Spending less than 91 days in the UK in the tax year

If you are not present in the UK at the end of a day, that day will not usually count as a day spent in the UK. However, if you are present in the UK on more than 30 days without being present at the end of that day, and have several UK ties in the tax year, then days when you leave before midnight may need to be added to the days that you must count towards the 90 day limit.

A potential trap if the ‘Sufficient Hours Overseas Test’ is not met

If you work overseas but fail the ‘sufficient hours overseas’ test for some reason, and do not have what can be classified as an overseas home, but do have a UK home in which you spend more than 30 days during the tax year, you would be treated as being UK resident throughout the tax year concerned based on this new legislation – even if you would otherwise qualify to be non-UK resident under the ‘sufficient ties test’. Whilst a leased overseas property would certainly count as a home, HMRC guidance indicates that one that is occupied under licence (such as employer provided accommodation) would not, unless it is continuously available for your exclusive use as your home.
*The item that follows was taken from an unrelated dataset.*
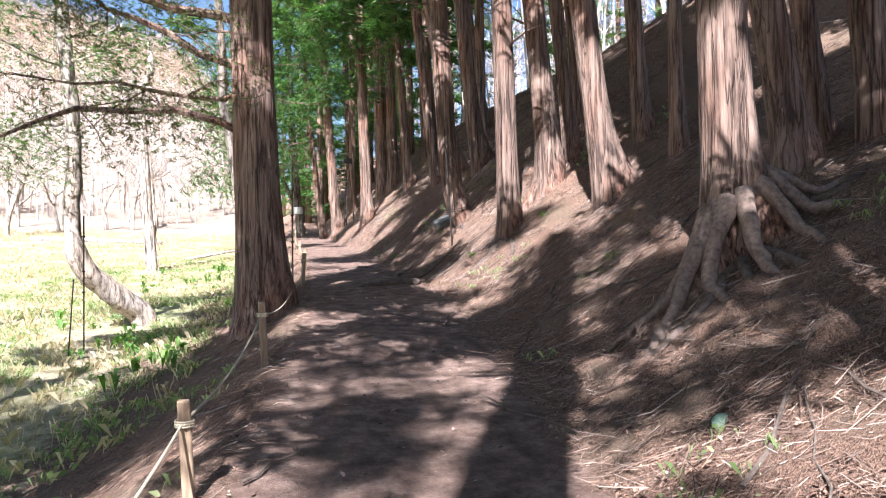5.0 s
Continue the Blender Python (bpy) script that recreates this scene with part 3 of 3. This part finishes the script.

• Although the new regime should give greater certainty (especially for those with simple tax affairs), it is definitely much more complicated.

• Keeping full, detailed records will be vital going forward (such as work contracts; details of leave periods and actual hours worked for each job; precise summaries of days spent and worked and in which countries; flight boarding passes; tenancy or employer-provided accommodation occupation agreements etc)

• Many individuals will be well advised to keep a proportion of their income aside just in case they fall back into the UK tax net, particularly if working in an unstable job.

All of the terms used in these tests have detailed definitions in the legislation, and there is still a great deal of complexity in the detail for those whose affairs are not straightforward.  Advice should always be sought concerning any areas of doubt.